I’m bursting with fatherly wisdom because I have no children. Advice and instruction get all backed up inside you. Eventually, you just go grab a random kid and say, “Don’t eat your boggers; flick ’em to the dog.” But that’s not satisfying. It just makes you want to give more.

Recently, I have longed to pass on the more useful concepts of physics. Especially those I discovered under the influence of research. For example, air circulation is only one application of a ceiling fan. Don’t underestimate its potential for mechanical applications such as banana slicing, distribution of dog treats, and motion sickness.

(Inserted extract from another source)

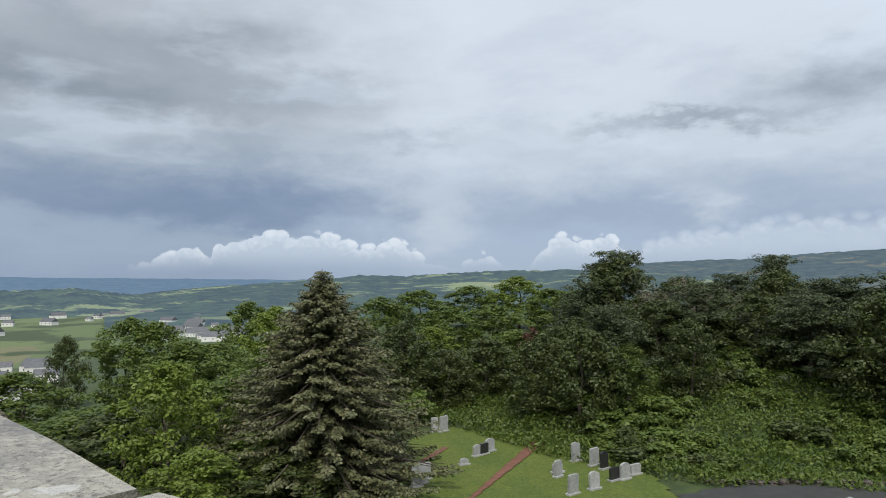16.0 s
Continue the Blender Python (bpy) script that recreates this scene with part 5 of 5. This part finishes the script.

My worldly knowledge also burns to express itself in the higher functions of probability physics as well. For example, I’m going to toss this sock into the spinning fan blades. The probability that it will land in the philodendron is presumably a mathematical function of the inverse square of the radius from the fan to the pot, the angular momentum of the blades and the diameter of the pot. I’m not going to figure in the atmospheric resistance because I’ve done this experiment many times. It always lands in either the aquarium or my beer. If we’re serving pancakes at the time, it will land in somebody’s maple syrup. No theoretical physicist would have told you that maple syrup has its own gravity. That’s what The Fred Effect is here for. Maple syrup has, like, black hole gravity.

At this point, I know what the kid is thinking. What if I flick my boogers into the ceiling fan?

Yeah? What?

Will the dog catch it like he does when I flick it directly to him? Or will it land in the aquarium again?

Oh, you left out a bunch of stuff. First, you must calculate the probability functions. To do that, you have to record the mass of the booger in milligrams (I’ve seen only a few boogers in my life that exceeded a gram [See figure]). Milligrams will let you work with integers instead of decimals. Then you have to record the moisture content of each booger specimen. Since most kitchens don’t have the apparatus for measuring the moisture content of such small samples, you have to invent your own. I recommend a graduated scale of ten with “Snot” being ten and “Crunchy” being zero. You will eventually be able to correlate consistency with moisture content and then just plug in the mass in milligrams. You will find yourself discarding most samples above a “Snot 3” or a “Snot 4” because they will just stick to the fan blade or the ceiling. Or your finger.

What then?

Well, you formulate a hypothesis based on your equation. Then you just start flicking boogers and recording the data and comparing it with your hypothesis.

What if I run out of boogers?

Use your brother’s.

I just have one more question.

What’s that?

Why flick ‘em to the dog? Why can’t you just eat ‘em?

For the same reason you can’t marry your sister.

Huh?

It’s an old rule from the Bible. See, way, way back in Adam and Eve times, guys had to marry their sisters because there weren’t enough cousins to marry yet. Once there were enough first and second cousins to marry, God said, “Okay enough. No more marrying your sisters.” Same thing with eating boogers. See. People had to eat their own boogers sometimes because they weren’t very good at hunting yet. That’s why you have boogers in the first place. God put it there so you wouldn’t starve. The word booger actually comes from an ancient Babylonian word meaning “nose meat.” Boogers actually kept the human race from dying out. See?

Sure!

Good. But as soon as humans developed arrowheads and spearheads, they could kill mammoths and stuff. That’s about the time that booger eating became taboo, just like marrying your sister.

How did you learn all this stuff?

Went to college. Did seven years, plus.